Controversy arises mainly because Ancestsry bases conclusions on a compilation of family trees. Those trees often contain faulty information.  No evidence attached to conclusions breeds serious doubts about truthfulness. (Garbage in, garbage out.)

However, I follow the theory that a monkey can compose a symphony if he bangs on a piano for a thousand years. Some people carefully research their trees. The task calls for a quest to prove or disprove. And I’m learning some valuable things that add to my knowledge of my own line.

I cannot claim Helen Keller, it turns out, because the Ancestry equation links her through my Brink line. They use a great-grandmother whose maiden name I cannot confirm, and the line they assign to that woman doesn’t prove to my satisfaction.

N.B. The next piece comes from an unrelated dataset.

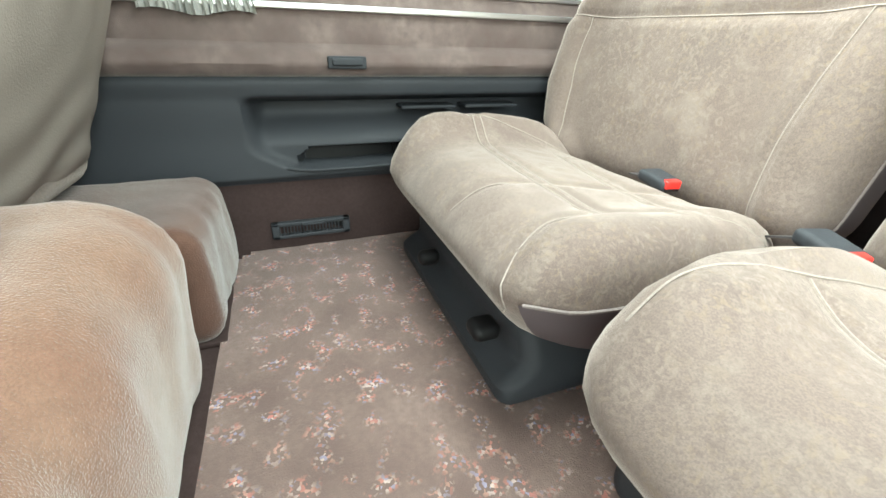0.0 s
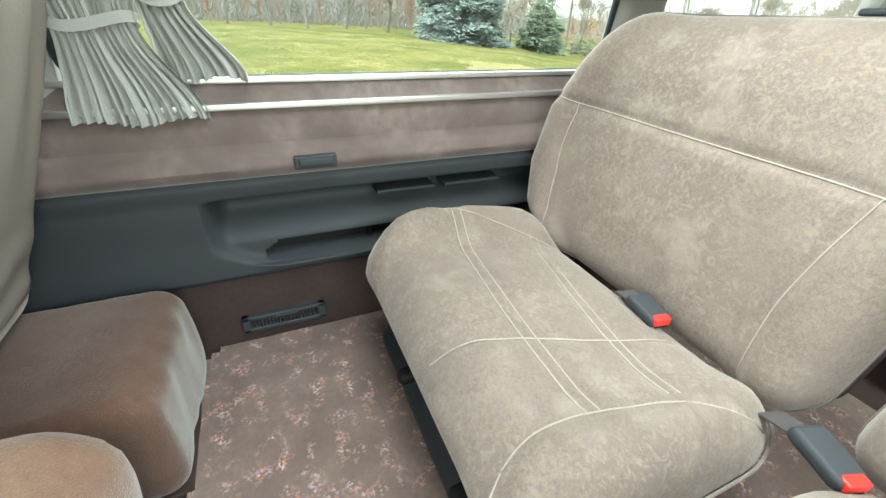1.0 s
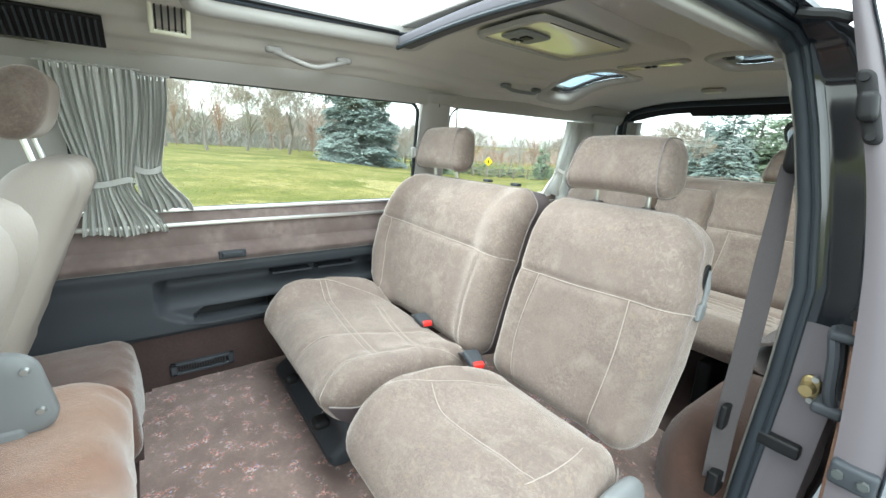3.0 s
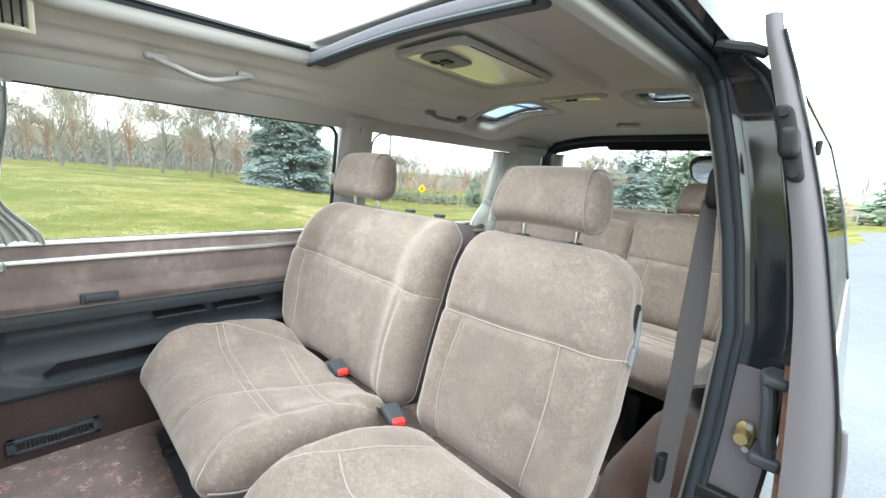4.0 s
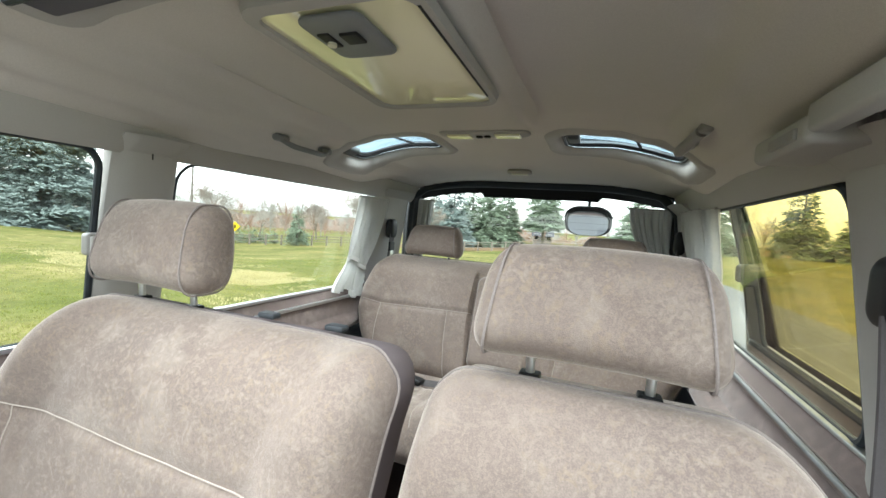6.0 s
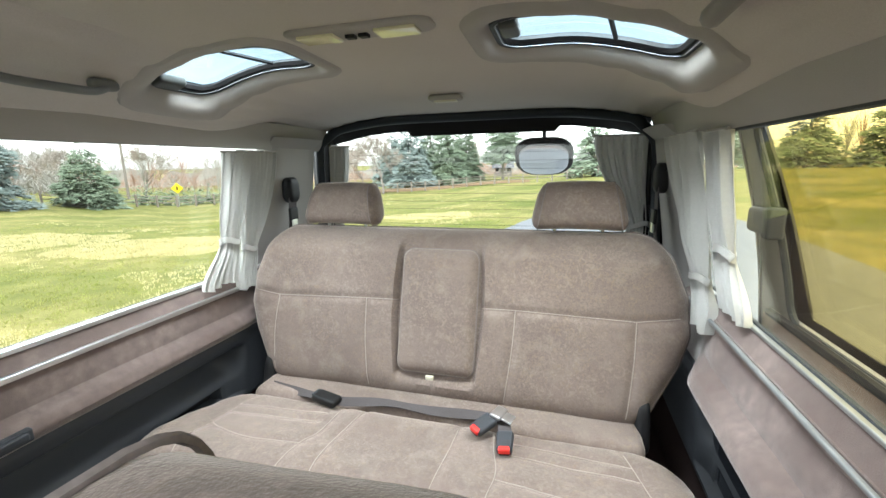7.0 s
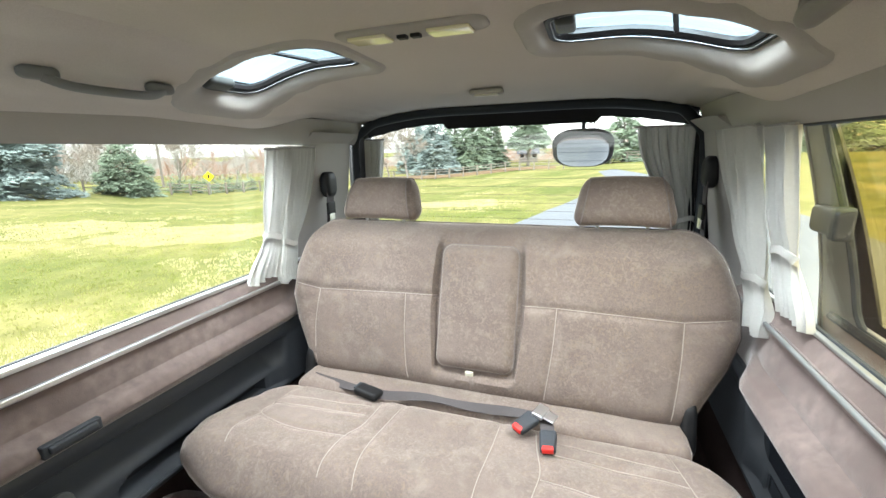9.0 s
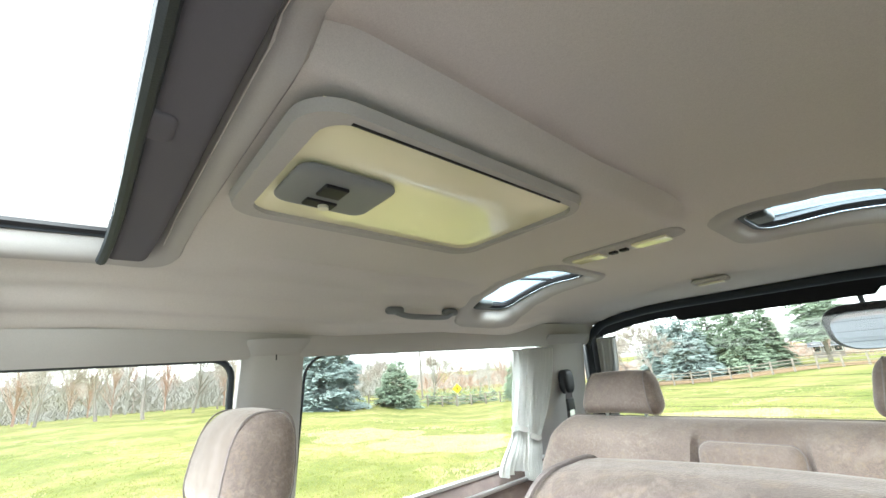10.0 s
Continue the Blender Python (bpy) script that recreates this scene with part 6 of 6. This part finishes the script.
def spot(az, r):
    a = radians(az)
    x, y = EYE.x - r * math.sin(a), r * math.cos(a)
    return x, y, land(x, y)


RINGS = [0, 1.5, 3, 4.5, 6, 8, 10, 12.5, 15, 18, 21, 24, 28, 32, 36, 40, 42, 45, 50, 60, 80, 120, 200, 400, 900, 2500]


def ground_fn(u, v):
    r = RINGS[round(u * (len(RINGS) - 1))]
    a = 2 * math.pi * v
    x, y = EYE.x + r * math.cos(a), r * math.sin(a)
    return x, y, land(x, y)


tagged(part("ground", sheet(ground_fn, [i / (len(RINGS) - 1) for i in range(len(RINGS))], 180), GRASS), "rolling autumn lawn with yellowed patches", "lawn", kind="structure")


def drive_fn(u, v):
    y = -14 + 46 * u
    left = line_at([(-14, -3.2), (2, -2.4), (8, -1.5), (17, 0.4), (24, 1.3), (32, 1.0)], y)
    right = line_at([(-14, 4.0), (2, 4.6), (10, 5.0), (17, 4.6), (24, 3.6), (32, 2.2)], y)
    x = left + (right - left) * v + 0.06 * noise.noise((y * 0.7, v * 2, 1)) * (abs(v - 0.5) > 0.45)
    return x, y, land(x, y) + 0.03 - 0.05 * smooth01(0.9, 1.0, abs(2 * v - 1))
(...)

On the other hand, Kevin Bacon, Winston Churchill, Debbie Reynolds and Carrie Fisher, Henry David Thoreau and John F. Kennedy all seem to check out.  “Seem to” because I can only check my own side of the line in most cases. Since most very famous people have verified lines, this turns out not to be a serious barrier. The problems arise when I am allegedly connected to a famous person through a remote overseas ancestor.

Most people recommend using the app  for entertainment, not serious research, but I have chosen to use it as another research tool.  Have you used this app? What do you think? Can you find a way to make it useful?